I came home  and  found my neon CROCS in pieces on the bed! Apparently Luna thought they were a chew toy! Argh! Note to self: rubber shoes look like dog toys!

Then, after cranking out some school work and another walk with Luna- I got on the spin bike for 25 minutes and did a 20 minute Jillian weight workout.

The boys came home and we got crackin’  on our dinner of: Oat & Flax Flatbread.


  • 1 cup Bob’s gf oats
  • 1 tbsp. of agave nectar
  • 1/2 tsp. of sea salt
  • 2 1/2 tbsp. of milled flax seed
  • 6 1/2 tbsp. of chickpea flour
  • 2/3 cup of warm water(not hot- it will kill the yeasties)
  • 1 tsp. of yeast

Place the oats in the food processor and blend for 30 seconds. Next, combine the warm water and flax meal. Combine the oats, yeast, salt, agave nectar, and chickpea flour. Mix the flax/water mixture into the dry ingredients until combined.

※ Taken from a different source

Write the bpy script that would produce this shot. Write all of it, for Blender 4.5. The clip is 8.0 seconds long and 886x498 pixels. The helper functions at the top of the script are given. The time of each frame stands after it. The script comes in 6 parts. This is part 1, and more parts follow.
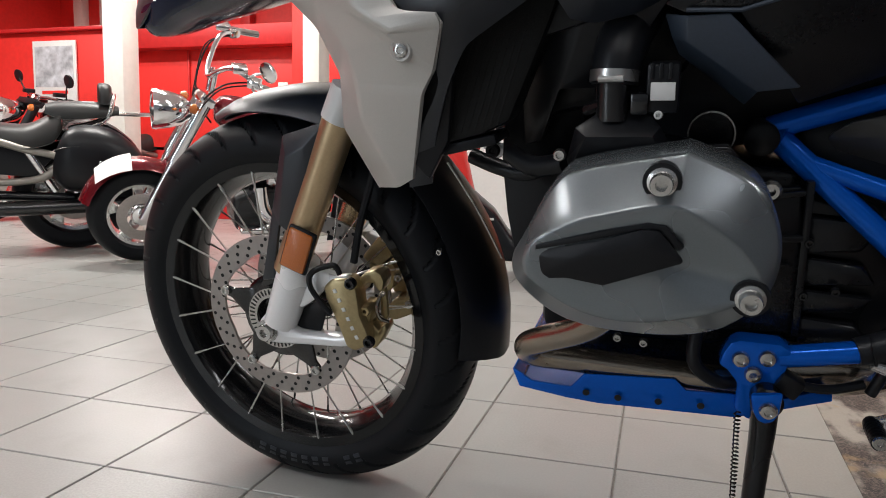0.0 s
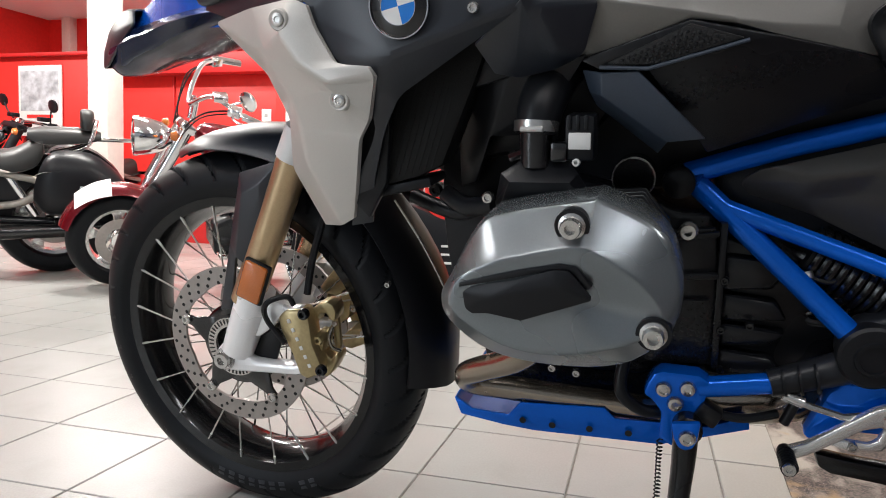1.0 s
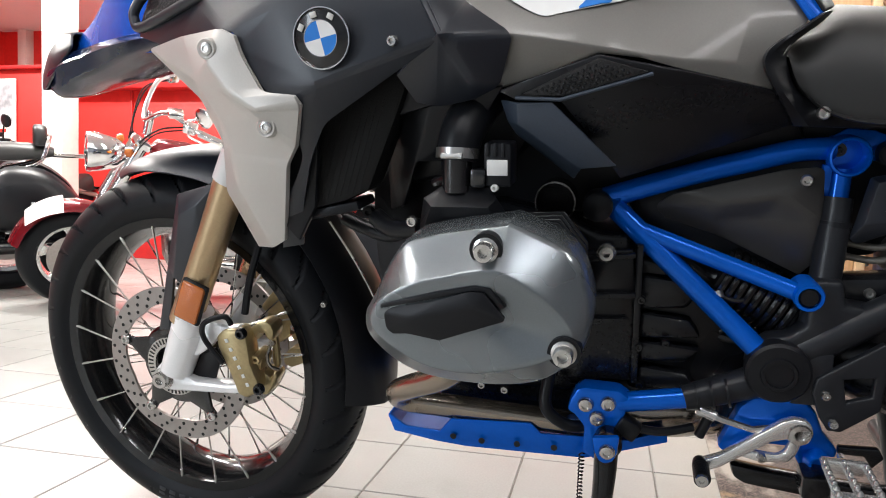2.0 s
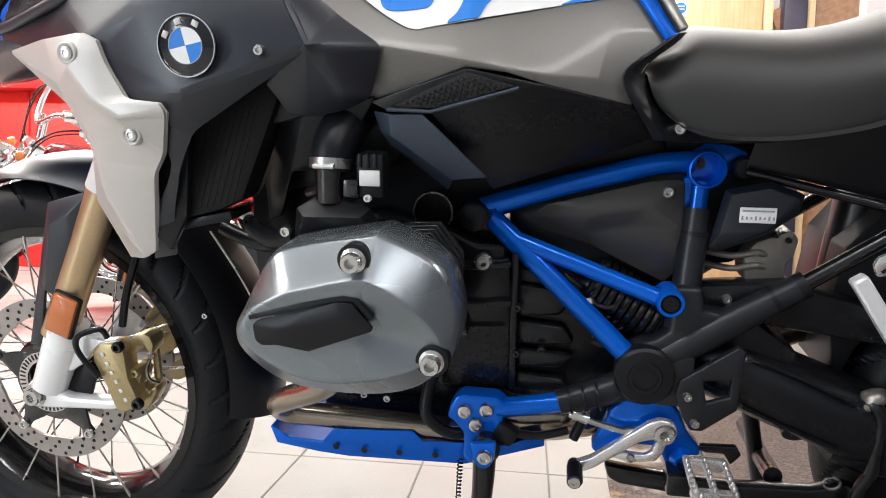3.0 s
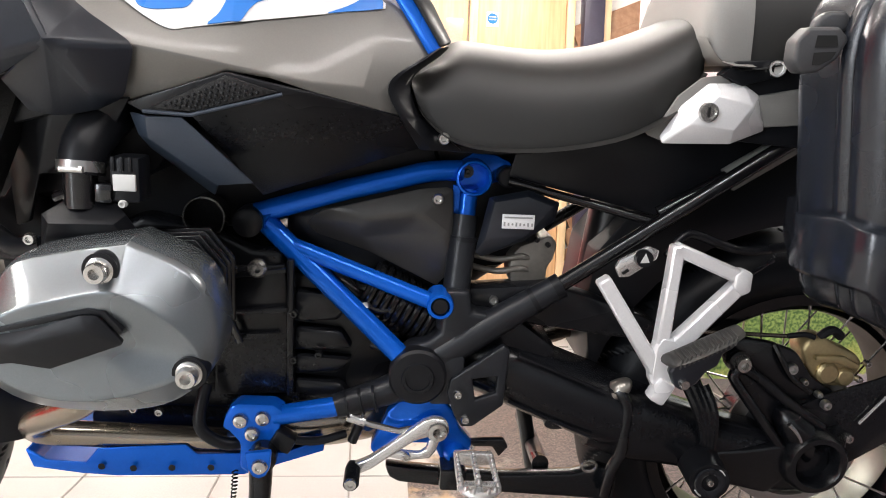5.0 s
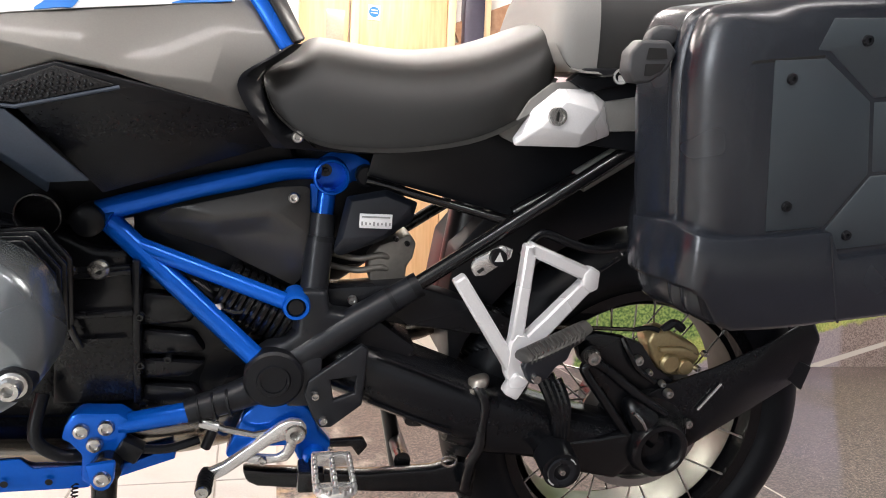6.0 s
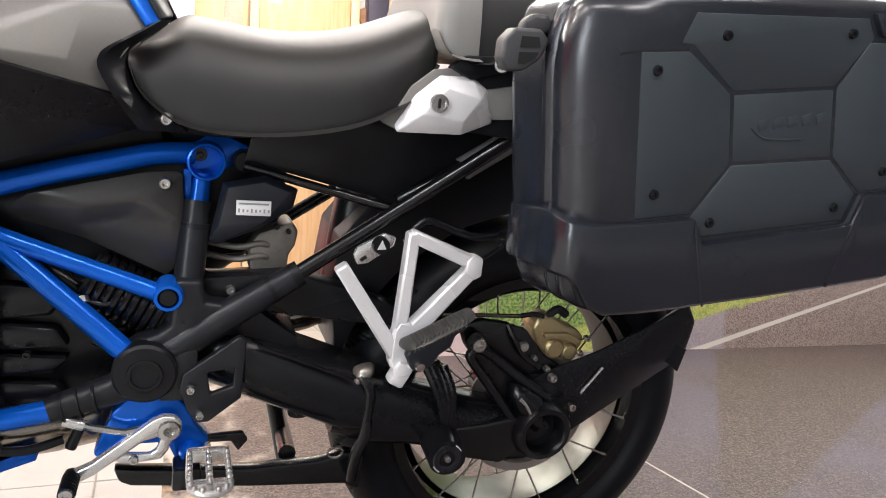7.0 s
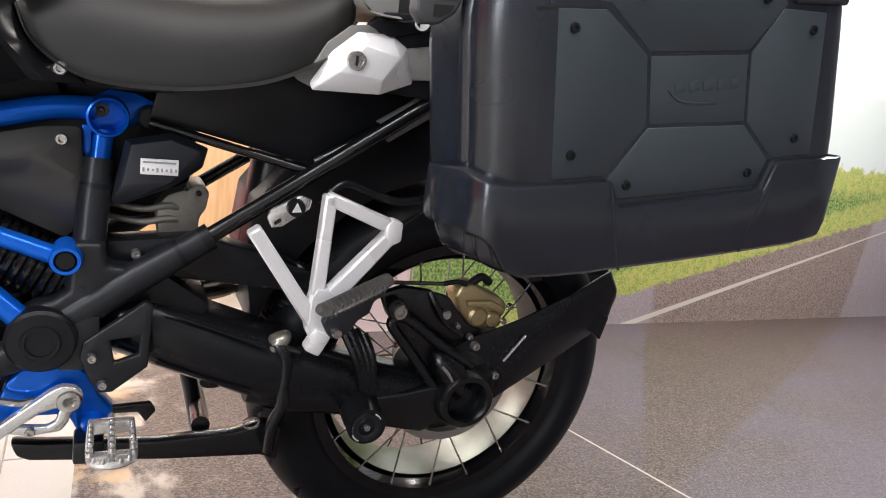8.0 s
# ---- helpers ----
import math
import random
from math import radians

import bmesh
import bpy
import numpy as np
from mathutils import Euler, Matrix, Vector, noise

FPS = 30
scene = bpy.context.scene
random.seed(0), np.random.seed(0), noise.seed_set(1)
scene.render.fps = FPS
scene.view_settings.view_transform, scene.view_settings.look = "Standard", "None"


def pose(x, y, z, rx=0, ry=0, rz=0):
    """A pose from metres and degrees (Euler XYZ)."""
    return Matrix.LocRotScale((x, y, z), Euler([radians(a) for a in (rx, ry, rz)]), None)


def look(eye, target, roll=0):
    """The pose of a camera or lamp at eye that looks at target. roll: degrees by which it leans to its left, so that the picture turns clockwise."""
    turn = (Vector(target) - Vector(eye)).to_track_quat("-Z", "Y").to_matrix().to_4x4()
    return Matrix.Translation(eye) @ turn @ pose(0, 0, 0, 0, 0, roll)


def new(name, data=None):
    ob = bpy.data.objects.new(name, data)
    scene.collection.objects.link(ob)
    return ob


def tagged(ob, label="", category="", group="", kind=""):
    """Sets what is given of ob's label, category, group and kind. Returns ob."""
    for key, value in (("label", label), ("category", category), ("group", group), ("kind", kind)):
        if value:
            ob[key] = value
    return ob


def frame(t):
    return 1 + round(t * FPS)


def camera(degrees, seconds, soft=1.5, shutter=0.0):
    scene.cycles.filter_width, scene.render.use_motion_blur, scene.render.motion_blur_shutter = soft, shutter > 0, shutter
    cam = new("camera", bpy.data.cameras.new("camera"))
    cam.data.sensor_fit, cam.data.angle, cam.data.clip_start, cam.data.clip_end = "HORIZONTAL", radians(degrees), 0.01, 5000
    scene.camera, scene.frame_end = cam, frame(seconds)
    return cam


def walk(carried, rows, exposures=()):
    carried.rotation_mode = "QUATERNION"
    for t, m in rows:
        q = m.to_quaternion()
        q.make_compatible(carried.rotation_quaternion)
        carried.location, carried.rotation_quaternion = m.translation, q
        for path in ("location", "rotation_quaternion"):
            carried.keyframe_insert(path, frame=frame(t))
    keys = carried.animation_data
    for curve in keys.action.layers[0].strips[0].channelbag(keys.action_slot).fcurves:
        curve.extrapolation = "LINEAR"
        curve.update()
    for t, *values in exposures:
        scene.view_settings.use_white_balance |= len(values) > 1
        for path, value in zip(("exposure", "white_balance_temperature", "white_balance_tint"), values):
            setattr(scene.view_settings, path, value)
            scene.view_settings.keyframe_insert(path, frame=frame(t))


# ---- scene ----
cam = camera(62.3, 8.0, 1.0)
PATH = [
    (0, (0.626, -1.165, 0.567), (-0.008, 0.716, 0.326), 1.3),
    (0.5, (0.665, -1.182, 0.581), (0.04, 0.706, 0.374), 1.6),
    (1, (0.699, -1.196, 0.588), (0.092, 0.702, 0.414), 1.8),
    (2.5, (0.78, -1.211, 0.605), (0.348, 0.738, 0.487), 1.9),
    (3, (0.809, -1.203, 0.607), (0.495, 0.769, 0.5), 2.0),
    (3.5, (0.836, -1.199, 0.611), (0.623, 0.788, 0.512), 2.1),
    (4, (0.851, -1.2, 0.614), (0.773, 0.796, 0.519), 2.2),
    (5.5, (0.898, -1.209, 0.622), (1.178, 0.769, 0.532), 2.3),
    (6, (0.918, -1.21, 0.627), (1.367, 0.736, 0.531), 2.5),
    (6.5, (0.936, -1.21, 0.624), (1.516, 0.701, 0.523), 2.5),
    (7, (0.955, -1.21, 0.626), (1.64, 0.665, 0.512), 2.7),
    (7.5, (0.969, -1.207, 0.621), (1.747, 0.632, 0.5), 3.0),
    (8, (0.989, -1.202, 0.606), (1.826, 0.607, 0.445), 3.3),
]
walk(cam, [(t, look(eye, target, roll)) for t, eye, target, roll in PATH],
     [(0, -1.36, 6500, 10), (0.5, -1.12, 6500, 10), (1, -0.87, 6500, 10), (2.5, -0.36, 6500, 10), (4, 0.03, 6650, 11), (5.5, 0.06, 6850, 13), (8, 0.06, 6750, 13)])

# world and light: a closed showroom under ceiling panels, a shop window behind the visitor
world = bpy.data.worlds.new("world")
scene.world = world
world.use_nodes = True
world.node_tree.nodes["Background"].inputs[0].default_value = (0.84, 0.92, 1.0, 1)
world.node_tree.nodes["Background"].inputs[1].default_value = 0.52


def area_light(name, at, size_x, size_y, watts, turn=(0, 0, 0), colour=(1, 0.97, 0.93)):
    data = bpy.data.lights.new(name, "AREA")
    data.shape, data.size, data.size_y, data.energy, data.color = "RECTANGLE", size_x, size_y, watts, colour
    ob = new(name, data)
    ob.matrix_world = pose(*at, *turn)
    return ob


CEILING = 3.0
PANELS = [(-5.6, 5.8, 300), (-4.6, 2.0, 280), (-2.6, 2.6, 250), (-0.7, -0.5, 40), (0.9, 1.2, 60), (4.0, 0.5, 120), (-3.2, -1.0, 80), (1.6, 3.1, 52)]
COOL_PANELS = [(-1.5, -2.0, 46), (0.6, -2.3, 36), (2.6, -2.3, 40)]
for px, py, watts in PANELS:
    area_light("panel_light", (px, py, CEILING - 0.04), 1.45, 0.16, watts)
for px, py, watts in COOL_PANELS:
    area_light("cool_panel_light", (px, py, CEILING - 0.04), 1.45, 0.16, watts, (0, 0, 0), (0.98, 0.975, 1))
area_light("shop_window_light", (-2.6, -4.3, 1.35), 0.6, 2.6, 94, (90, 0, -38), (0.82, 0.91, 1))


# ---- materials ----
def mat(name, colour, rough=0.5, metal=0.0, vary=0.12, grain=60.0, bump=0.05, coat=0.0, second=None, coarse=4.0, spec=0.5):
    """A surface with grain and broad patches: colour, gloss and relief vary at two scales."""
    m = bpy.data.materials.new(name)
    m.use_nodes = True
    nt = m.node_tree
    b = nt.nodes["Principled BSDF"]
    tc = nt.nodes.new("ShaderNodeTexCoord")
    n1, n2 = nt.nodes.new("ShaderNodeTexNoise"), nt.nodes.new("ShaderNodeTexNoise")
    n1.inputs["Scale"].default_value, n1.inputs["Detail"].default_value = grain, 4
    n2.inputs["Scale"].default_value, n2.inputs["Detail"].default_value = coarse, 3
    for n in (n1, n2):
        nt.links.new(tc.outputs["Object"], n.inputs["Vector"])
    add = nt.nodes.new("ShaderNodeMath")
    add.operation = "ADD"
    nt.links.new(n1.outputs["Fac"], add.inputs[0])
    nt.links.new(n2.outputs["Fac"], add.inputs[1])
    ramp = nt.nodes.new("ShaderNodeMapRange")
    ramp.inputs["From Min"].default_value, ramp.inputs["From Max"].default_value = 0.6, 1.4
    nt.links.new(add.outputs[0], ramp.inputs["Value"])
    mix = nt.nodes.new("ShaderNodeMix")
    mix.data_type = "RGBA"
    c2 = second or tuple(min(1, v * (1 + 2 * vary)) for v in colour)
    mix.inputs["A"].default_value = (*[v * (1 - vary) for v in colour], 1)
    mix.inputs["B"].default_value = (*c2, 1)
    nt.links.new(ramp.outputs[0], mix.inputs["Factor"])
    nt.links.new(mix.outputs["Result"], b.inputs["Base Color"])
    rr = nt.nodes.new("ShaderNodeMapRange")
    rr.inputs["From Min"].default_value, rr.inputs["From Max"].default_value = 0.3, 0.7
    rr.inputs["To Min"].default_value, rr.inputs["To Max"].default_value = max(0.02, rough - 0.08), min(1, rough + 0.08)
    nt.links.new(n2.outputs["Fac"], rr.inputs["Value"])
    nt.links.new(rr.outputs[0], b.inputs["Roughness"])
    b.inputs["Metallic"].default_value = metal
    b.inputs["Coat Weight"].default_value, b.inputs["Coat Roughness"].default_value = coat, 0.06
    b.inputs["Specular IOR Level"].default_value = spec
    if bump:
        bp = nt.nodes.new("ShaderNodeBump")
        bp.inputs["Strength"].default_value, bp.inputs["Distance"].default_value = bump, 0.002
        nt.links.new(n1.outputs["Fac"], bp.inputs["Height"])
        nt.links.new(bp.outputs["Normal"], b.inputs["Normal"])
    return m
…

Cover the mixture with a towel and let sit in a warm place for 30-60 minutes( I let mine sit for 30 minutes).  Preheat the oven to 425F.   Line a pizza stone OR  baking sheet with parchment paper. Then separate the dough into two balls(note: it is really stick so wet your hands to move the dough onto the lined baking sheet) and place each on a baking sheet.  To flatten  the dough use another piece of parchment and use a rolling pin to flatten. Peel the top parchment sheet off before baking.  Bake the 2 flatbreads for 5 minutes- then top with ingredients and cook for another 8-10 minutes until brown and crispy!

I made two different pies:

  • tomato sauce with fresh basil sprinkled with parmesan and olive oil
  • bbq sauce with pork sausage, parmesan and Cabot cheddar


I placed my pizza slices on top of arugula- oh so good!!



MelissaNibbles April 13, 2011 at 4:57 am

I love Sarena’s gluten free recipes. Her site is a really good resource. Your version looks like it came out great!

Emily @ A Cambridge Story April 13, 2011 at 7:53 am

Interesting! I don’t eat gf typically but I definitely want to try this recipe.